Abschlussbericht zu Fällen sexuellen Missbrauchs bei Jesuiten

Eine bittere Wahrheit

Schlag Zwölf war es, und irgendwie auch High Noon für die Jesuiten. Hoch über dem Münchner Marienplatz stellte am Donnerstag die vom Orden beauftragte Berliner Anwältin Ursula Raue nach vier Monaten ihren Abschlussbericht über Fälle sexuellen Missbrauchs an Schulen und anderen Einrichtungen des Jesuitenordens vor.

Autor/in:
Barbara Just
 (DR)

Eine "bitter Wahrheit", wie es Provinzial Stefan Dartmann nannte, hatte sie auf 26 Seiten aufgelistet. Seit vier Monaten sind Meldungen von 205 mutmaßlichen Opfern eingegangen.

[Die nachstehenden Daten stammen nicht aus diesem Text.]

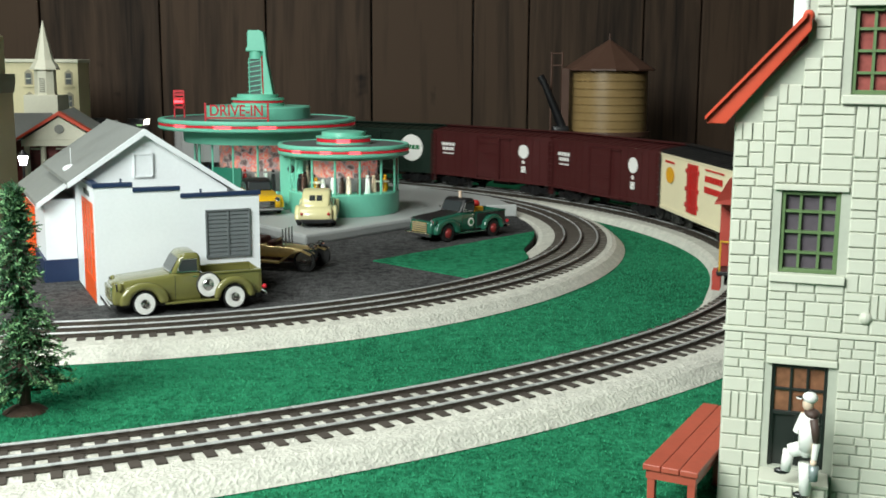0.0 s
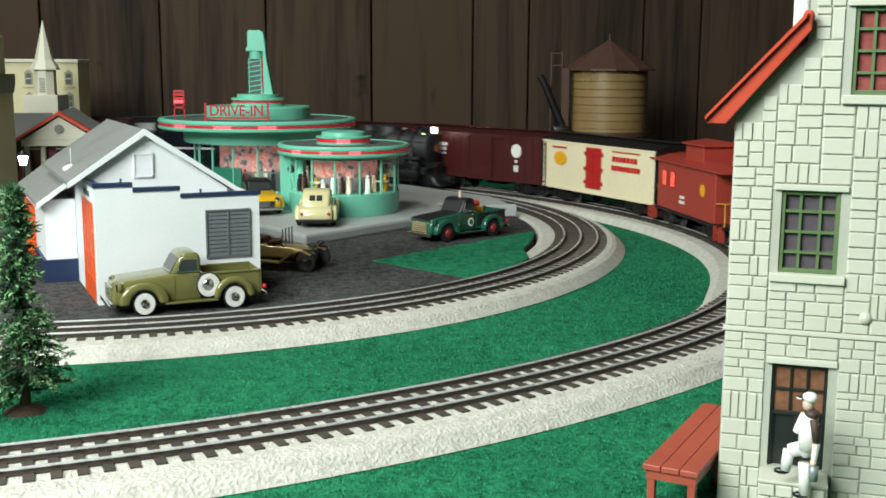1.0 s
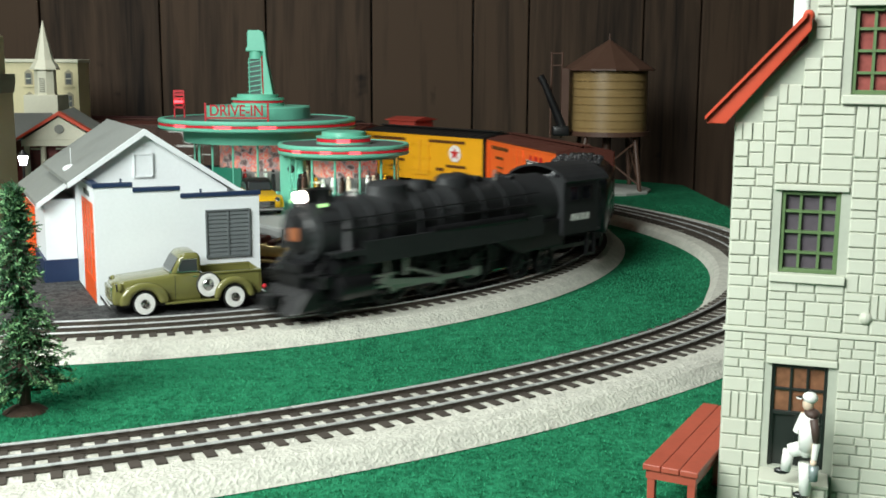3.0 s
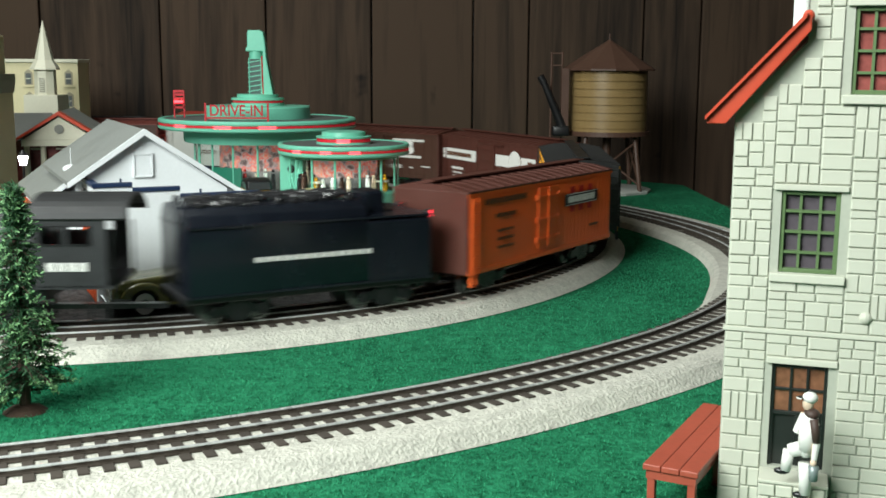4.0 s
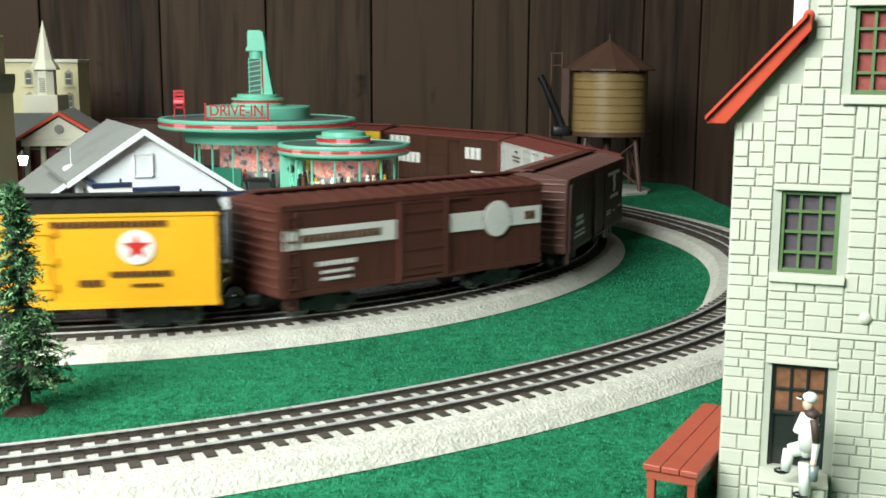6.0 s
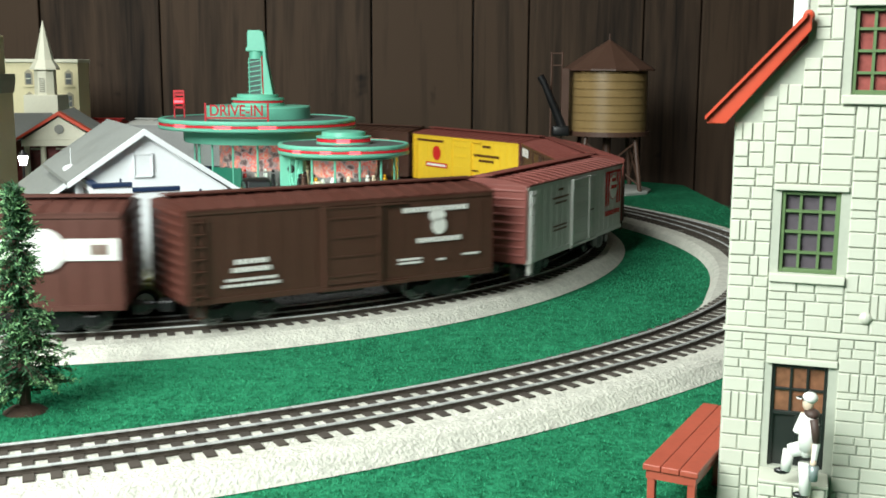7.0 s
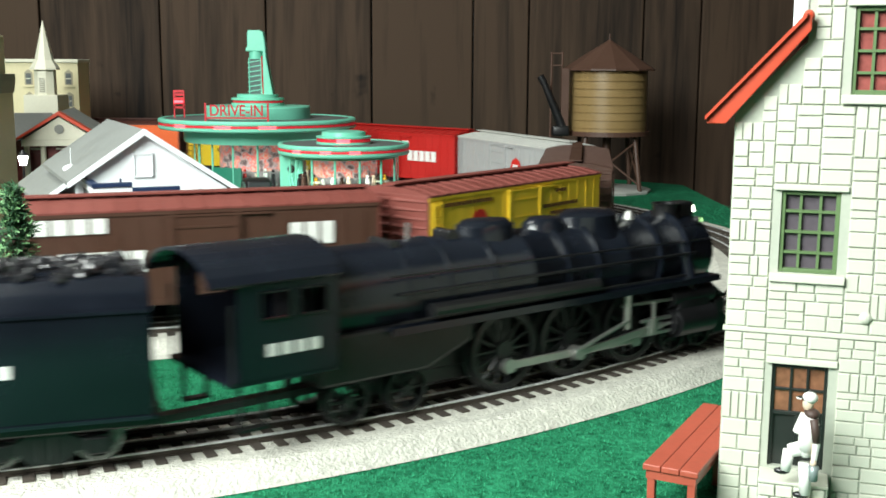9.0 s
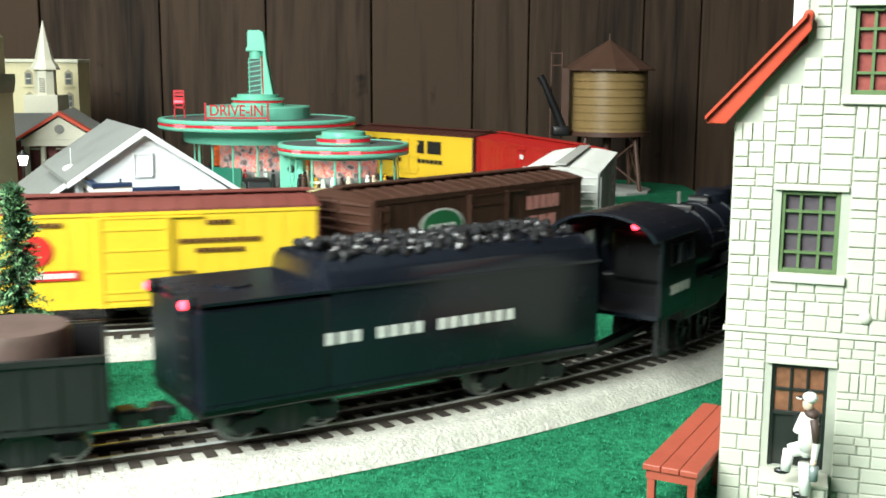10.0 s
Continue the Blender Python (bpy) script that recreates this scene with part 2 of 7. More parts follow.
def lathe(profile, n=48, bm=None, m=None, a0=0.0, a1=math.tau):
    """A turned body about z from (radius, height) pairs."""
    bm = bm or bmesh.new()
    full = abs(a1 - a0 - math.tau) < 1e-6
    cols = n if full else n + 1
    rings = []
    for r, z in profile:
        ring = []
        for i in range(cols):
            a = a0 + (a1 - a0) * i / n
            p = Vector((r * math.cos(a), r * math.sin(a), z))
            ring.append(bm.verts.new(m @ p if m else p))
        rings.append(ring)
    for p, q in zip(rings, rings[1:]):
        for i in range(cols if full else cols - 1):
            j = (i + 1) % cols
            bm.faces.new((p[i], p[j], q[j], q[i]))
    if full:
        for ring, flip in ((rings[0], True), (rings[-1], False)):
            bm.faces.new(ring[::-1] if flip else ring)
    bmesh.ops.remove_doubles(bm, verts=bm.verts[:], dist=1e-6)
    bmesh.ops.recalc_face_normals(bm, faces=bm.faces[:])
    return bm


def prism(outline, axis, lo, hi, bm=None, m=None, bevel=0.0):
    """An outline pushed through along an axis; the outline's pairs are the two other axes in order."""
    bm = bm or bmesh.new()

    def at(p, d):
        v = {"x": (d, p[0], p[1]), "y": (p[0], d, p[1]), "z": (p[0], p[1], d)}[axis]
        return m @ Vector(v) if m else Vector(v)
    a = [bm.verts.new(at(p, lo)) for p in outline]
    b = [bm.verts.new(at(p, hi)) for p in outline]
    made = [bm.faces.new(a), bm.faces.new(b[::-1])]
    for i in range(len(a)):
        j = (i + 1) % len(a)
        made.append(bm.faces.new((a[i], b[i], b[j], a[j])))
    bmesh.ops.recalc_face_normals(bm, faces=made)
    if bevel:
        edges = list({e for f in made for e in f.edges})
        bmesh.ops.bevel(bm, geom=edges, offset=bevel, segments=2, affect="EDGES", profile=0.5)
    return bm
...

Dazu gab es weitere 50, die sich auf andere - meist katholische, aber nicht jesuitische - Einrichtungen bezogen.

Wer jedoch meint, damit sei alles erledigt, täuscht sich. "Wir können nicht davon ausgehen, alles gehört zu haben", betonte Raue. Noch immer meldeten sich Leute bei ihr, und für solche mutmaßlichen Opfer müssten Angebote erhalten bleiben. Dabei sei nichts wichtiger, als den Betroffenen Glauben zu schenken und ihnen individuelle Fürsorge angedeihen zu lassen. Dazu gehörten Einzelgespräche genauso wie der Ersatz von Therapiekosten.

Rückmeldungen gibt es. So konnte die Anwältin von 18 Personen berichten, die eine Therapie wünschten. Drei hätten auch den verlangten Kostenanschlag geliefert, die Verfahren liefen. Bei pauschalen finanziellen Entschädigungen sind die Jesuiten noch zögerlich, auch wenn Dartmann persönlich gut verstehen kann, dass manche den Orden "bluten sehen" wollten. Hierzu möchte der Orden dem Ergebnis des Runden Tisches der Bundesregierung nicht vorgreifen.

"Mea culpa" der Jesuiten
Unumwunden räumt der Jesuit ein, dass in den vergangenen Monaten ein "Skandal" deutlich geworden sei, dessen Umfang im Januar kaum zu erahnen gewesen sei. Damals war der Rektor des Berliner Canisiuskollegs, Klaus Mertes, an die Öffentlichkeit gegangen und hatte von sexuellen und gewalttätigen Übergriffen von Mitbrüdern in der Schule berichtet. Inzwischen ist klar, dass solches auch in Sankt Blasien, im Aloisius-Kolleg in Bonn, in der Sankt-Ansgar-Schule in Hamburg sowie in Jugendeinrichtungen des Ordens in Hannover und Göttingen und im heute nicht mehr von Jesuiten geleiteten Immaculata Kolleg in Büren passierten.

Die Untersuchungen erstrecken sich laut Bericht auf 12 Patres, von denen 6 gestorben sind, sowie 2 weitere Personen. Ihnen wird von mehreren Personen Missbrauch oder grobe Gewalttätigkeit oder beides oder auch Mitwissen vorgeworfen. Dazu kommen 32 Patres oder weltliche Lehrer und Erzieher des Ordens, die bisher von jeweils nur einem Opfer genannt wurden. Raue hielt den Jesuiten vor, die Vorfälle über Jahre systematisch vertuscht und verdeckt zu haben.

Das "Mea culpa" von Dartmann folgte prompt. Seine ansonsten feste Stimme stockte dabei etwas, als er bekannte: "Im Namen des Ordens anerkenne ich mit Scham die Schuld und das Versagen des Ordens." Zugleich dankte er erneut den Opfern, die ihr Schweigen gebrochen hätten, und bat sie um Entschuldigung. Die Opferperspektive hätten sich die Jesuiten über all die Jahre nicht zu eigen gemacht, räumte Dartmann ein. Als Provinzial erwarte er aber auch, dass die damals in Verantwortung gestanden Mitbrüder ihrerseits zu den vorliegenden Fakten Stellung bezögen.

Raue legte den Finger weiter in die Wunde. So verläuft etwa die Aufklärung am Bonner Aloisiuskolleg nicht in der gewünschten Form. Nötig seien deshalb eine weitere Untersuchung, die von einem neuen externen Team geleistet werden solle. Dabei räumte die Anwältin ein, anfangs selbst Fehler gemacht und Beweismittel vernichtet zu haben. Indes müssen die noch lebenden Täter auch mit innerkirchlichen Disziplinarmaßnahmen rechnen, über die der Vatikan entscheidet.